Our prediction tensor returns both the chance of the message being spam and the chance of it not being spam. The following code checks which chance is higher:

1 2	const predictionWithHighestChance = predictionTensor.argMax(1); const prediction = predictionWithHighestChance.dataSync()[0];

Our predictSpam function returns a promise that resolves to a boolean. If it’s true, it means that a particular text is spam.

predictSpam(

'Get 90% off on all products! Limited time offer.',

).then((isSpam) => {

if (isSpam) {

console.log('Spam');

} else {

console.log('Not spam');

}

});

Summary

In this article, we explored Artificial Intelligence (AI) and Machine Learning (ML), understanding how Machine Learning allows models to learn from data instead of following predefined rules.

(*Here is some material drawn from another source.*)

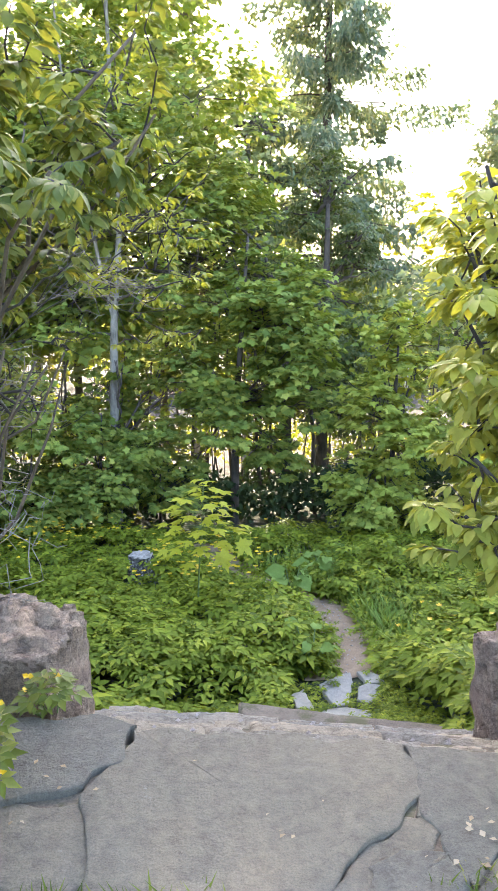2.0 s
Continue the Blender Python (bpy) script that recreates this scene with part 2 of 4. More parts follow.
# ---- building blocks ----
def part(name, mesh_or_bm, material, parent=None, label=""):
    """Links a mesh (or a bmesh) as one object, under a thing or a part."""
    if isinstance(mesh_or_bm, bmesh.types.BMesh):
        me = bpy.data.meshes.new(name)
        mesh_or_bm.to_mesh(me)
        mesh_or_bm.free()
    else:
        me = mesh_or_bm
    if material and not me.materials:
        me.materials.append(material)
    ob = new(name, me)
    if parent is not None:
        ob.parent = parent
        ob.matrix_parent_inverse = parent.matrix_basis.inverted()
    if label:
        ob["label"] = label
    if name in ("twig_growth", "dead_twig_tangle", "branch_growth", "leaf_stalk_cluster", "stalk_cluster", "stem_cluster", "shoot_cluster"):
        ob["kind"] = "stuff"
    return ob


def thing(name, x, y, z, label, category, group="", kind=""):
    ob = new(name)
    ob.empty_display_size = 0.2
    ob.matrix_basis = pose(x, y, z)
    return tagged(ob, label, category, group, kind)


def mesh_of(name, verts, sizes, loops, smooth=False):
    """A mesh from arrays: vertices, corners per face, corner indices."""
    me = bpy.data.meshes.new(name)
    verts = np.asarray(verts, np.float32)
    sizes = np.asarray(sizes, np.int32)
    loops = np.asarray(loops, np.int32)
    me.vertices.add(len(verts))
    me.vertices.foreach_set("co", verts.ravel())
    me.loops.add(len(loops))
    me.loops.foreach_set("vertex_index", loops)
    me.polygons.add(len(sizes))
    starts = np.concatenate(([0], np.cumsum(sizes)[:-1])).astype(np.int32)
    me.polygons.foreach_set("loop_start", starts)
    me.polygons.foreach_set("loop_total", sizes)
    if smooth:
        me.polygons.foreach_set("use_smooth", np.ones(len(sizes), bool))
    me.update(calc_edges=True)
    me.validate()
    return me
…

To apply this knowledge, we built a spam detection model using TensorFlow. First, we prepared a dataset of messages labeled as spam or not. Next, we processed the text data, converting words into hashed numbers. We then built a neural network model, compiled it, and trained it over multiple cycles to improve its accuracy. Finally, we saved the trained model and used it to make predictions about new messages.

The code from this article explains the basics, but there are various ways in which our solution can be improved. Feel free to experiment with different techniques to make the model even better.